Test full chain through AdGuard:

dig hostname.internal @<opnsense-ip>

Test public resolution:

dig example.com @<opnsense-ip>

All four should return correct answers. If dnsmasq works but Unbound doesn't, the Query Forwarding entries are missing or wrong. If Unbound works but AdGuard doesn't, the upstream DNS setting in AdGuard is incorrect.


Troubleshooting AKA "It'll be better a different way and I break my fucking internet (again)"

NXDOMAIN for local hostnames

Check in order:

  1. Does the dnsmasq Host entry exist with correct MAC and IP?
  2. Is dnsmasq DNS listen port set to 53053 (not 0)?
  3. Do the Unbound Query Forwarding entries point to 127.0.0.1:53053?
  4. Is AdGuard upstream set to 127.0.0.1:5335?

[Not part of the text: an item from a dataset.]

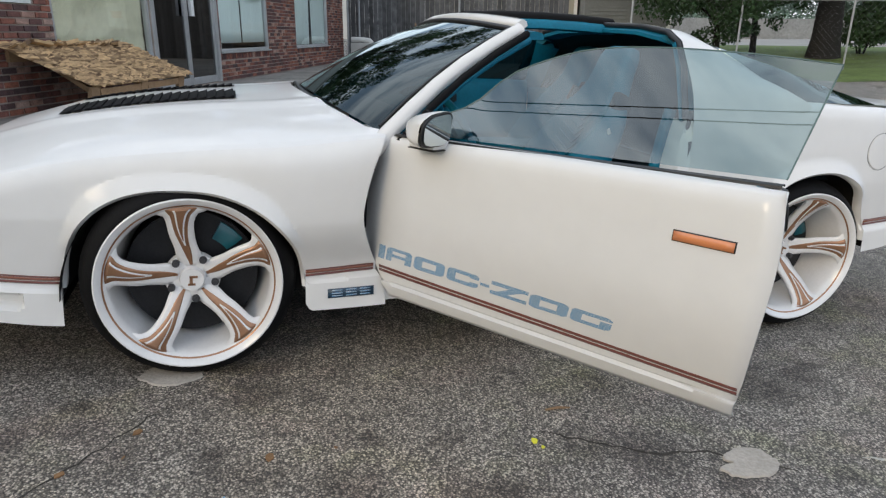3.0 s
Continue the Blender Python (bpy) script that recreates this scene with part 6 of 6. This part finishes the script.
def patch(cx, cy, rx, ry, turn, seed, label, bite=0.0, at=2.6):
    bm = bmesh.new()
    x, y = on_lot(cx, cy)
    vs = []
    for k in range(56):
        a = 2 * math.pi * k / 56
        n = 1 + 0.25 * noise.noise(Vector((math.cos(a) * 1.4 + seed, math.sin(a) * 1.4, seed))) + 0.10 * noise.noise(Vector((math.cos(a) * 4, math.sin(a) * 4, seed)))
        n *= 1 - bite * math.exp(-(((a - at) / 0.30) ** 2))
        px, py = rx * n * math.cos(a), ry * n * math.sin(a)
        c, s = math.cos(turn), math.sin(turn)
        gx, gy = x + px * c - py * s, y + px * s + py * c
        vs.append((gx, gy, ground_z(gx, gy)))
    top = [bm.verts.new((a, b, c + 0.006)) for a, b, c in vs]
    low = [bm.verts.new((x + (a - x) * 1.06, y + (b - y) * 1.06, c - 0.01)) for a, b, c in vs]
    bm.faces.new(top)
    for k in range(56):
        bm.faces.new((low[k], low[(k + 1) % 56], top[(k + 1) % 56], top[k]))
    return tagged(part("concrete_patch", bm, PALE_PATCH), label, "patch", group="concrete patches")


patch(-0.075, -0.02, 0.10, 0.075, radians(-67), 1.0, "pale round concrete patch under the front tyre")
patch(1.605, -0.905, 0.115, 0.062, radians(-60), 4.0, "pale broken concrete patch in the asphalt", 0.6)


def scrap(name, p, size, material, label, seed):
    q = random.Random(seed)
    bm = bmesh.new()
    x, y = p
    z = ground_z(x, y)
    a0 = q.uniform(0, 6)
    top = [bm.verts.new((x + size * q.uniform(0.5, 1) * math.cos(a0 + k * math.pi / 3) * (1.6 if k % 3 == 0 else 1), y + size * q.uniform(0.5, 1) * math.sin(a0 + k * math.pi / 3), z + 0.004 + q.uniform(0, 0.006))) for k in range(6)]
    bm.faces.new(top)
    r = bmesh.ops.extrude_face_region(bm, geom=list(bm.faces))
    bmesh.ops.translate(bm, verts=[g2 for g2 in r["geom"] if isinstance(g2, bmesh.types.BMVert)], vec=(0, 0, -0.003))
    return tagged(part(name, bm, material), label, "litter")


scrap("yellow_scrap", on_lot(1.004, -0.663), 0.014, YELLOW_BIT, "small bright yellow scrap on the asphalt", 1)
scrap("yellow_scrap", on_lot(1.016, -0.70), 0.008, YELLOW_BIT, "small bright yellow scrap on the asphalt", 2)
q = random.Random(8)
for k in range(16):
    scrap("dry_leaf", on_lot(q.uniform(-0.9, 2.3), q.uniform(-1.7, -0.45)), q.uniform(0.005, 0.011), DRY_LEAF, "small dry brown leaf on the asphalt", 20 + k)
for k, (cx, cy, ln, a, m) in enumerate(((0.696, -1.075, 0.06, -0.6, TIMBER), (2.963, -0.744, 0.17, -1.9, WHITE_TRIM), (1.165, -0.505, 0.09, -1.2, TIMBER))):
    x, y = on_lot(cx, cy)
    d = Vector((math.cos(a), math.sin(a), 0)) * ln / 2
    bm = bmesh.new()
    e = [(x + s * d.x, y + s * d.y) for s in (-1, 0, 1)]
    tube(bm, [(e[0][0], e[0][1], ground_z(*e[0]) + 0.006), (e[1][0] + 0.004, e[1][1], ground_z(*e[1]) + 0.008), (e[2][0], e[2][1], ground_z(*e[2]) + 0.005)], [0.004, 0.005, 0.003], 6)
    tagged(part("stick", bm, m), "small pale stick lying on the asphalt", "stick")

scrap("blue_scrap", on_lot(0.088, -0.739), 0.012, BLUE_DECAL, "small blue plastic scrap on the asphalt", 61)
for k, (cx, cy) in enumerate(((-0.151, -0.374), (-0.324, -0.54), (0.214, -0.578))):
    scrap("dry_leaf", on_lot(cx, cy), 0.017, DRY_LEAF, "small dry brown leaf on the asphalt", 70 + k)


def crack(pts, width, seed, label, name="crack", material=None):
    """A narrow ragged crack filled with dirt, just proud of the ground."""
    q = random.Random(seed)
    line = []
    for (ax, ay), (bx, by) in zip(pts, pts[1:]):
        n = max(2, int(math.hypot(bx - ax, by - ay) / 0.025))
        for i in range(n):
            t = i / n
            line.append(on_lot(ax + (bx - ax) * t + q.uniform(-0.008, 0.008), ay + (by - ay) * t + q.uniform(-0.008, 0.008)))
    rows = []
    for i, (x, y) in enumerate(line):
        a, b = line[max(0, i - 1)], line[min(len(line) - 1, i + 1)]
        d = Vector((b[0] - a[0], b[1] - a[1], 0)).normalized()
        w = width * q.uniform(0.3, 1.0) * min(1, i / 3, (len(line) - 1 - i) / 3)
        rows.append([(x - d.y * w * s, y + d.x * w * s, ground_z(x, y) + (0.0030 if s == 0 else 0.0005)) for s in (-1, 0, 1)])
    v, f = grid(rows)
    return tagged(link(name, v, f, material or CRACK_DIRT), label, name.split("_")[-1], kind="structure")


CRACK_DIRT = mat("crack_dirt", (0.045, 0.040, 0.034), rough=0.95, vary=0.3, scale=30)
crack([(-0.95, 0.50), (-0.69, 0.11), (-0.74, -0.05), (-0.90, -0.4)], 0.006, 3, "thin dark crack in the asphalt")
crack([(-0.10, -0.25), (-0.24, -0.43), (-0.40, -0.61), (-0.55, -0.95)], 0.005, 4, "thin dark crack in the asphalt")
crack([(1.05, -0.62), (1.22, -0.72), (1.35, -0.80), (1.52, -0.83), (1.75, -0.98)], 0.007, 5, "thin dark crack in the asphalt")
crack([(-2.60, -0.42), (-2.20, -0.12), (-2.055, -0.03), (-1.95, 0.08), (-1.985, 0.37), (-1.96, 0.60), (-1.91, 0.78)], 0.012, 6, "long dark crack along the asphalt edge")

WORN_LINE = mat("worn_line_paint", (0.42, 0.41, 0.37), rough=0.9, vary=0.35, scale=40)
for a, b, c, d in ((2.00, -0.960, 2.13, -1.012), (2.16, -1.024, 2.30, -1.082), (2.34, -1.10, 2.42, -1.133), (2.46, -1.15, 2.62, -1.22), (-1.935, -0.33, -1.925, -0.06), (-1.93, -0.02, -1.96, 0.15), (-1.965, 0.18, -1.98, 0.40)):
    crack([(a, b), (c, d)], 0.014, int(500 + a * 100), "faint worn white paint line on the asphalt", "painted_line", WORN_LINE)


# ---- bricks of the shop wall, each its own piece ----
def brick_mesh(w, h, d):
    c = 0.004
    v = [(0, 0, 0), (w, 0, 0), (w, 0, h), (0, 0, h), (c, -d, c), (w - c, -d, c), (w - c, -d, h - c), (c, -d, h - c)]
    f = [(4, 5, 6, 7), (0, 1, 5, 4), (1, 2, 6, 5), (2, 3, 7, 6), (3, 0, 4, 7)]
    return v, f


rnd = random.Random(31)
COURSE, MODULE, JOINT = 0.0677, 0.2065, 0.0125
spots = []
rows_n = int((TOP - BASE) / COURSE)
for r in range(rows_n):
    z0 = BASE + r * COURSE
    x = X0 - (0.5 * MODULE if r % 2 else 0)
    while x < X1:
        a, b = max(x, X0 + 0.004), min(x + MODULE - JOINT, X1)
        z1 = z0 + COURSE - JOINT
        segs = [(a, b)]
        for _, oa, ob_, c, d in OPENINGS:
            lo = c - 0.135 if c == SILL else c
            if z1 > lo and z0 < d + 0.0:
                segs = [s for q in segs for s in ((q[0], min(q[1], oa - 0.006)), (max(q[0], ob_ + 0.006), q[1]))]
        for a, b in segs:
            if b - a > 0.03:
                spots.append((a, z0, b - a, z1 - z0))
        x += MODULE
for kind, oa, ob_, c, d in OPENINGS:
    if c == SILL:
        x = oa
        while x < ob_ - 0.03:
            spots.append((x, c - 0.135, 0.057, 0.100))
            x += 0.068
cache = {}
picked, rest = [], []
for s in spots:
    (picked if s[0] < 4.1 and s[1] < 1.25 and len(picked) < 300 else rest).append(s)
for x, z, w, h in picked:
    key = (round(w, 2), round(h, 3))
    if key not in cache:
        me = bpy.data.meshes.new("brick")
        v, f = brick_mesh(w, h, 0.010)
        me.from_pydata(v, [], f)
        me.materials.append(BRICK)
        cache[key] = me
    ob = new("brick", cache[key])
    ob.parent = shop_wall
    ob.location = (x, WALL_Y + 0.0125 - rnd.uniform(0, 0.005), z + rnd.uniform(-0.003, 0.003))
V, F = [], []
for x, z, w, h in rest:
    v, f = brick_mesh(w, h, 0.010)
    off = rnd.uniform(0, 0.006)
    i = len(V)
    V += [(p[0] + x, p[1] + WALL_Y + 0.0125 - off, p[2] + z) for p in v]
    F += [tuple(k + i for k in q) for q in f]
me = bpy.data.meshes.new("brickwork")
me.from_pydata(V, [], F)
me.materials.append(BRICK)
ob = new("brickwork", me)
ob.parent = shop_wall
tagged(ob, kind="stuff")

DNS broke after editing dnsmasq settings

Check the DNS listen port field immediately. It is easy to accidentally set this to 0 while editing other settings. Port 0 disables dnsmasq DNS entirely, breaking the Unbound → dnsmasq chain and causing all .internal resolution to fail. Set it back to 53053 and restart dnsmasq.

Stale DNS record after IP change

Clear cache at every layer in order:

  1. AdGuard → Settings → DNS settings → Clear cache
  2. Restart Unbound (flushes cache on reload if enabled)
  3. Client: sudo systemctl restart systemd-resolved (Linux) or ipconfig /flushdns (Windows)

Client not receiving correct DNS via DHCP

Check Services → Dnsmasq DNS & DHCP → DHCP options — confirm option 6 is set for the client's VLAN interface with the correct AdGuard IP.

Verify what DNS the client actually received:

resolvectl status          # Linux
ipconfig /all              # Windows

Docker containers cannot resolve .internal hostnames

Docker containers use their own DNS configuration and do not automatically use the host's DNS settings. Add the VLAN gateway as an explicit DNS server in the container's compose file:

services:
  myservice:
    dns:
      - 10.10.30.1   # VLAN gateway IP — replace with your LAB/SERVERS gateway

Without this, containers query Docker's internal DNS (127.0.0.11) which cannot resolve .internal hostnames.

Rogue DNS bypass not being caught

Verify NAT port forward rules exist for each VLAN under Firewall → NAT → Port Forward and that the destination invert is checked.